**What this task involves**: Retype the listing below line for line, but only from the line with "Write a Blender" down to the line with "ob = bpy.data.objects.new(name, data)", inclusive. Pictures stay out.

**Extracted data**:
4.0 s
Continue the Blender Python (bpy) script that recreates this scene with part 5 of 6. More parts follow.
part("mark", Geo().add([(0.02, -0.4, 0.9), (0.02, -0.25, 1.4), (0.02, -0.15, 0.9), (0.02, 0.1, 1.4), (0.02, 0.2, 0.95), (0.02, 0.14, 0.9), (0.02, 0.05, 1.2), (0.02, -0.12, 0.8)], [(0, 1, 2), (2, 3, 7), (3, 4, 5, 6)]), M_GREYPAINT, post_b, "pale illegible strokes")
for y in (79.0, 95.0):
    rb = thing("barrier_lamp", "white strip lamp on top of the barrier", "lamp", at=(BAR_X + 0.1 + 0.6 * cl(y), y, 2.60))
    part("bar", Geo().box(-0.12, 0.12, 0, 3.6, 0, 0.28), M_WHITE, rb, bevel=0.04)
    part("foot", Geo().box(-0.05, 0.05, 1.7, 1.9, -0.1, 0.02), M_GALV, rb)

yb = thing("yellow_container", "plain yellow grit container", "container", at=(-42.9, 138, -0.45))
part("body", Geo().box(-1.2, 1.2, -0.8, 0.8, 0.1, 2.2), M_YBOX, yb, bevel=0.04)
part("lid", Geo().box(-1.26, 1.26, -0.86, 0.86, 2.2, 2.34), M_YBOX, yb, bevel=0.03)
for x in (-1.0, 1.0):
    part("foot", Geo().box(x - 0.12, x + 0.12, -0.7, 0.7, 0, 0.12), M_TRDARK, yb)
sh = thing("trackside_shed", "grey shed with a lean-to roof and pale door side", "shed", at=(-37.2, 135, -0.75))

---

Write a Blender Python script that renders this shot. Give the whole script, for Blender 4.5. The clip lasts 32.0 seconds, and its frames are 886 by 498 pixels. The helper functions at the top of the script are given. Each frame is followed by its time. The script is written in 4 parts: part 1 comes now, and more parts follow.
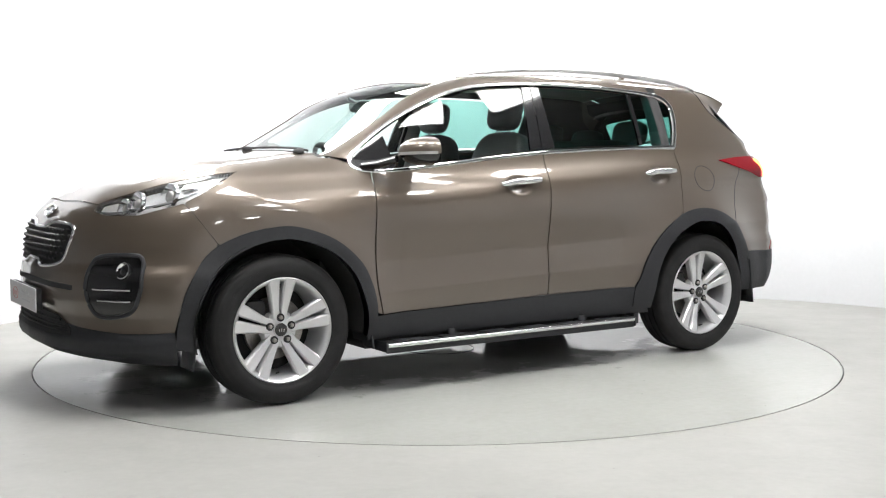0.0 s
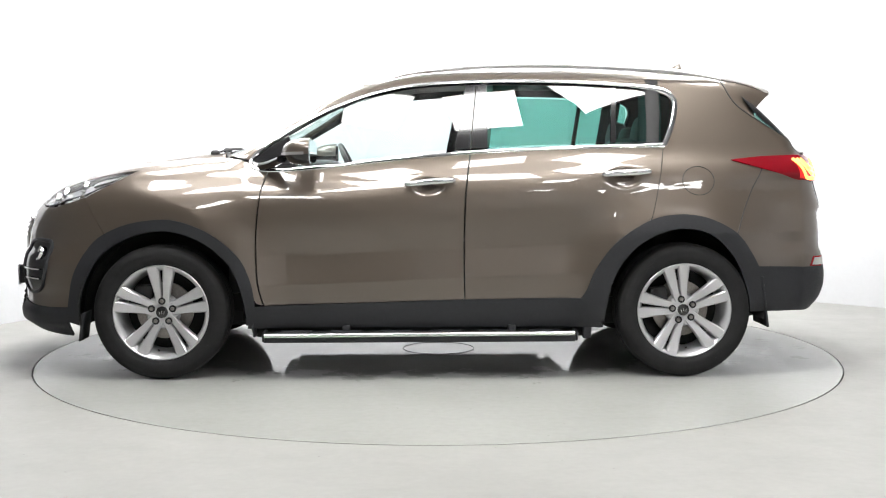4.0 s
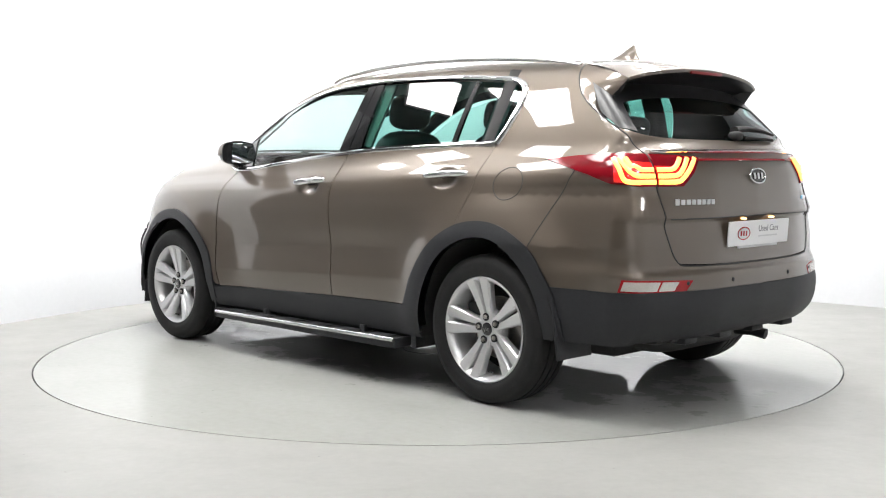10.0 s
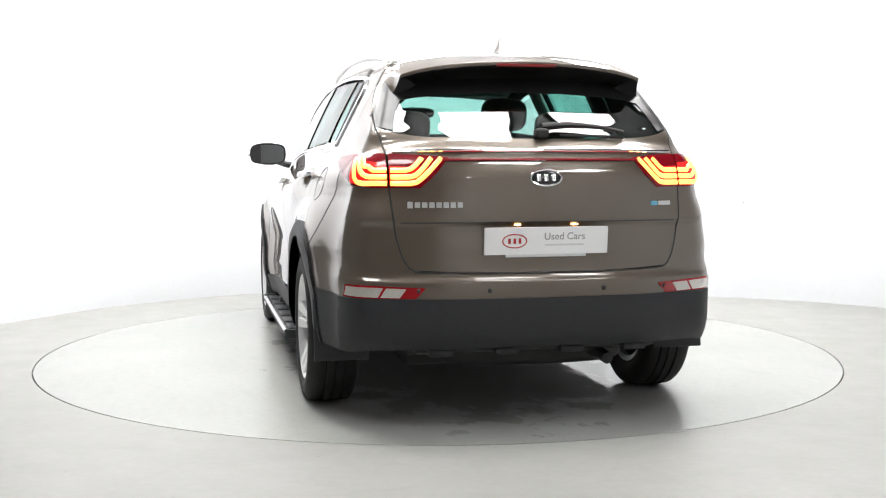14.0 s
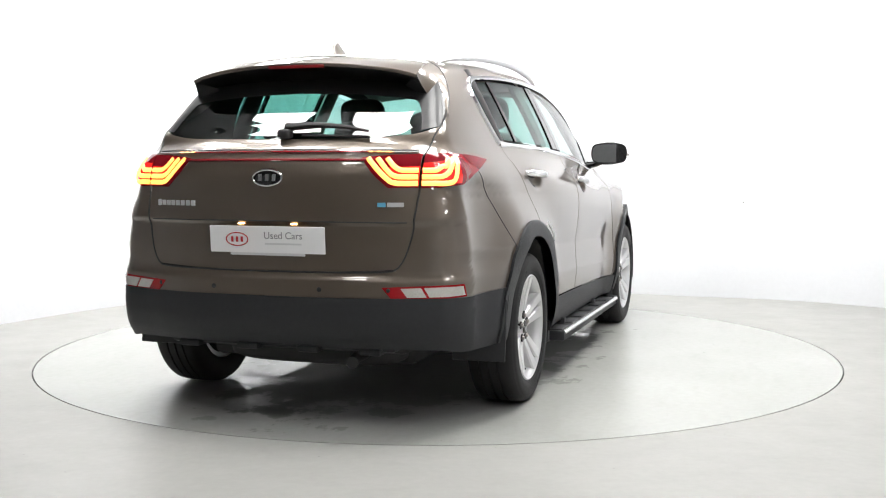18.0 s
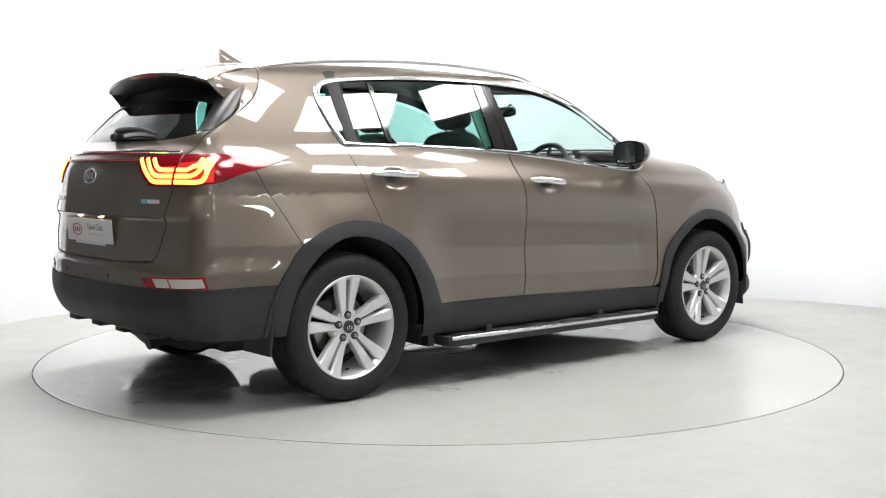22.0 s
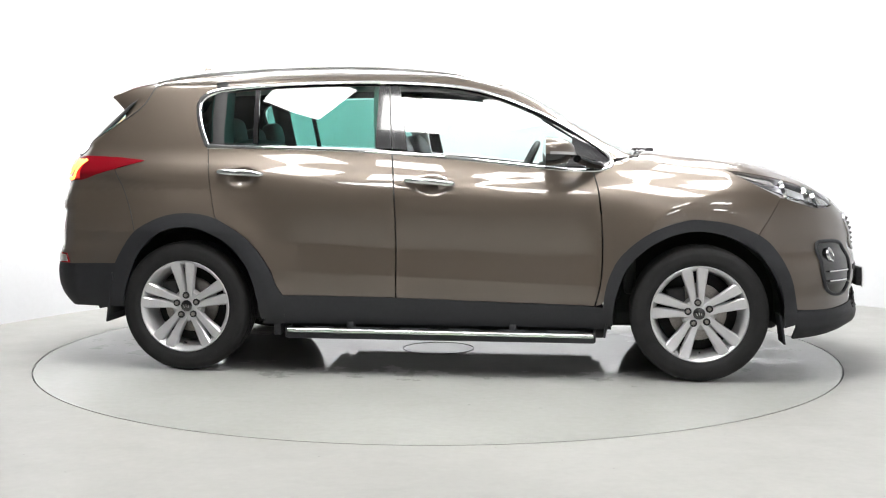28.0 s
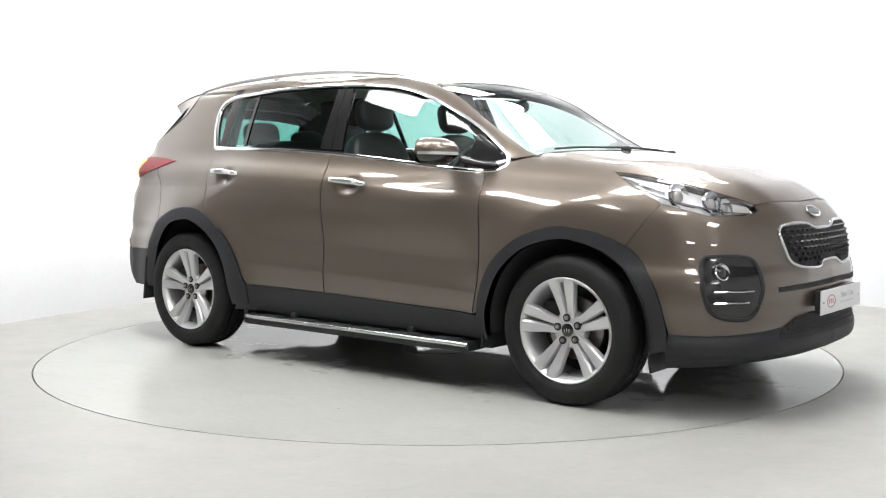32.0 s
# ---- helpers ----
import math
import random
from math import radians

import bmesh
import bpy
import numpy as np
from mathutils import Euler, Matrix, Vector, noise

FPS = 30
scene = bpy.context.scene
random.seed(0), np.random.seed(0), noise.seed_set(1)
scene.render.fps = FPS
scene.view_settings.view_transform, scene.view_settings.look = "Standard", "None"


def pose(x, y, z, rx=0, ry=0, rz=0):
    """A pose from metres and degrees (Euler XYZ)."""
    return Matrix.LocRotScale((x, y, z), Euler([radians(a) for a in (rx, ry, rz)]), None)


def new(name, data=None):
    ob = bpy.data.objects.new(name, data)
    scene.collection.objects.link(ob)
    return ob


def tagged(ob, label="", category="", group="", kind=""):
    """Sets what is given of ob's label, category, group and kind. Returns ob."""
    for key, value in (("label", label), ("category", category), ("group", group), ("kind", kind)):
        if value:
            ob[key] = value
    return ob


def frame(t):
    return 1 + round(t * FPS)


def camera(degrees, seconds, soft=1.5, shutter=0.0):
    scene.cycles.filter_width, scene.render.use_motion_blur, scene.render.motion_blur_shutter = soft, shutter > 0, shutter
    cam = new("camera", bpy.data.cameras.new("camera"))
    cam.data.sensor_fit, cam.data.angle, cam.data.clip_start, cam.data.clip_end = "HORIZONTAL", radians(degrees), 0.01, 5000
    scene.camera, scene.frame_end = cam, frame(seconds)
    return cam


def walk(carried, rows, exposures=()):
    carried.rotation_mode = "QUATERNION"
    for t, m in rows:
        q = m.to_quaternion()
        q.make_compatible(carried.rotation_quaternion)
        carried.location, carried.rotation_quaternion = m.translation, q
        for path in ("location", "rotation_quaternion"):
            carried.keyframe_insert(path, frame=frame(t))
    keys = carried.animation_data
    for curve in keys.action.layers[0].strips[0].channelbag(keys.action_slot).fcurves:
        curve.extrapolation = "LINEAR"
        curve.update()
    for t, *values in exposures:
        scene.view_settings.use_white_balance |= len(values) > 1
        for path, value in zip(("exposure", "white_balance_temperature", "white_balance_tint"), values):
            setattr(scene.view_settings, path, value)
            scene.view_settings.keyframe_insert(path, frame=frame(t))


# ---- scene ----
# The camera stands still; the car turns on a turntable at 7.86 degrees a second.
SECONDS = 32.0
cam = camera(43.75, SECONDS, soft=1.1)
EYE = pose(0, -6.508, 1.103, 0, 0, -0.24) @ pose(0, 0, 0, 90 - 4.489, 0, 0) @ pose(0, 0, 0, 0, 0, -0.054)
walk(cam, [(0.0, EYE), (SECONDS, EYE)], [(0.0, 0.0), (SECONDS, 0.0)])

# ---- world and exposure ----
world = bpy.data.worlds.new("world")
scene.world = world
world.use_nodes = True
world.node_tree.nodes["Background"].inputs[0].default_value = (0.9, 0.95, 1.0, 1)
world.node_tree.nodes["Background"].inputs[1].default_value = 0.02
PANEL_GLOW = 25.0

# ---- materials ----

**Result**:
Write a Blender Python script that renders this shot. Give the whole script, for Blender 4.5. The clip lasts 32.0 seconds, and its frames are 886 by 498 pixels. The helper functions at the top of the script are given. Each frame is followed by its time. The script is written in 4 parts: part 1 comes now, and more parts follow.
0.0 s
4.0 s
10.0 s
14.0 s
18.0 s
22.0 s
28.0 s
32.0 s
# ---- helpers ----
import math
import random
from math import radians

import bmesh
import bpy
import numpy as np
from mathutils import Euler, Matrix, Vector, noise

FPS = 30
scene = bpy.context.scene
random.seed(0), np.random.seed(0), noise.seed_set(1)
scene.render.fps = FPS
scene.view_settings.view_transform, scene.view_settings.look = "Standard", "None"


def pose(x, y, z, rx=0, ry=0, rz=0):
    """A pose from metres and degrees (Euler XYZ)."""
    return Matrix.LocRotScale((x, y, z), Euler([radians(a) for a in (rx, ry, rz)]), None)


def new(name, data=None):
    ob = bpy.data.objects.new(name, data)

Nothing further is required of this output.